The Scholar Of Lake Van
A moderately famous scholar named P. Hulin published a report on the ancient mystery surrounding Lake Van. He wrote, "a lofty wall of later than Urartian times runs under the lake."
So, some experts think this is a Uratian castle, some think it's pre-Uratian, and some think it’s post-Uratian. So which one of them is right? P. Hulin had a few more things to say about this intriguing and mysterious castle.
The Writing On The Wall
As part of his research, Hulin discovered inscriptions in artifacts found around Lake Van that spoke about the Urartian King, Rusa. The problem is, these writings had survived all kinds of weather over hundreds of years. The writing wasn't as clear as it used to be.
Hulin was going to have to pull out all the stops if he was going to figure out what was originally written on those stones.
Rusa The Conqueror
King Rusa became the King of Urartu after his father, King Sarduri II died. While his father was still alive, Rusa was a conqueror who expanded the Kingdom of Urartu. During that time, he took over several Anatolian territories.
Once Rusa became king, however, his conquering days would come back to haunt him. You can't just take somebody else’s land and expect them to be okay with it. There were consequences on the horizon.
A New King
Now that King Rusa was on the throne, the Assyrians had an idea. They appointed a new king by the name of Tiglath-Pileser III. That king instructed his people to regroup, build up their strength, and prepare for battle.
He was going to take back the land that had been taken away from him. He wasn't going to be a weak leader like the king before him was. He was prepared to fight back.
A Battle For Power
King Tiglath-Pileser III was preparing his loyal subjects to take back the land that King Rusa's father had taken control of when he was on the throne. Some researchers thought that this was the moment that the Urartian castle disappeared into the lake. Maybe some kind of battle broke out and the castle was completely displaced.
We may never know what really happened to that castle, but we can test all of these theories against the evidence found in the lake.
A Fight To The Finish
When King Rusa took over the Urartian kingdom from his father, he had to immediately fight off King Tiglath-Pileser III's troops. These people had been training for a battle, and it was abundantly clear that nothing (short of brute force) was going to stop them from taking their land back.
Fights over land ownership dominate much of history (and much of current affairs, if you think about it). Land has always meant power, and people have always wanted power.
Hard Work Pays Off
The Urartu kingdom was invaded time and time again, and it had to repair itself each time it was attacked. After all of these battles, the kingdom was gradually deteriorating. Each time, the kingdom needed more resources to make the repairs.
King Tiglath-Pileser III's army was breaking down the Urartu kingdom bit by bit. They saw their efforts working, and believed that with patience and diligence, the kingdom would fall and the land would be theirs for the taking.
The Urartians Admit Defeat
The Urartu people were suffering. They were running out of money and resources and they were growing tired of defending themselves. Eventually, they were forced to admit defeat. They handed over their land and their castles to the people of Assyria.

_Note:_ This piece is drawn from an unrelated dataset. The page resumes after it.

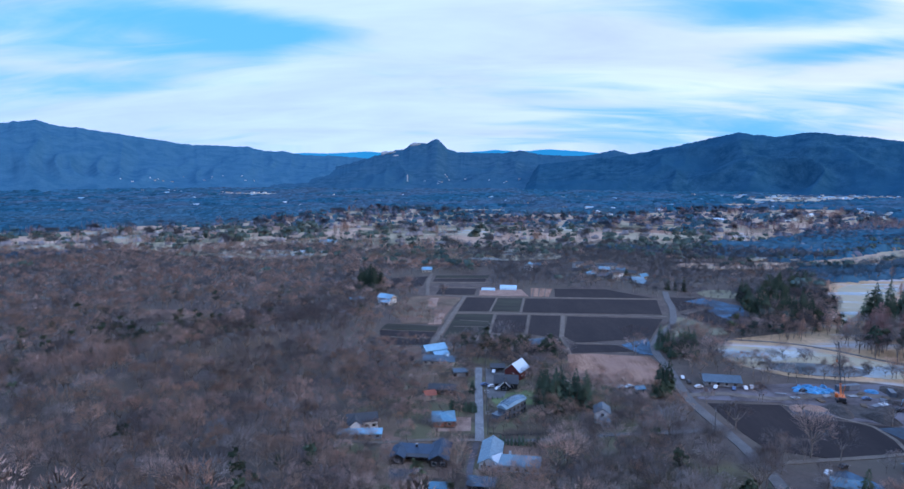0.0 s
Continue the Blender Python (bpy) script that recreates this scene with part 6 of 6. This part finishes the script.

King Rusa spent most of his reign at war with the Assyrians. In the end, he lost both his kingdom and his mind. He couldn't keep the land he had conquered and felt totally defeated.
The Research Continues
The discovery of the ancient castle at the bottom of Lake Van as attracted many scientists, archaeologists, researchers, and divers to the area. Everyone is determined to find out more about this mysterious structure and how it ended up so far below the surface of the lake.
There is so much more to discover about this massive artifact. Hopefully, the experts will be able to come to a consensus and tell us more about the Urartian people and their kingdom.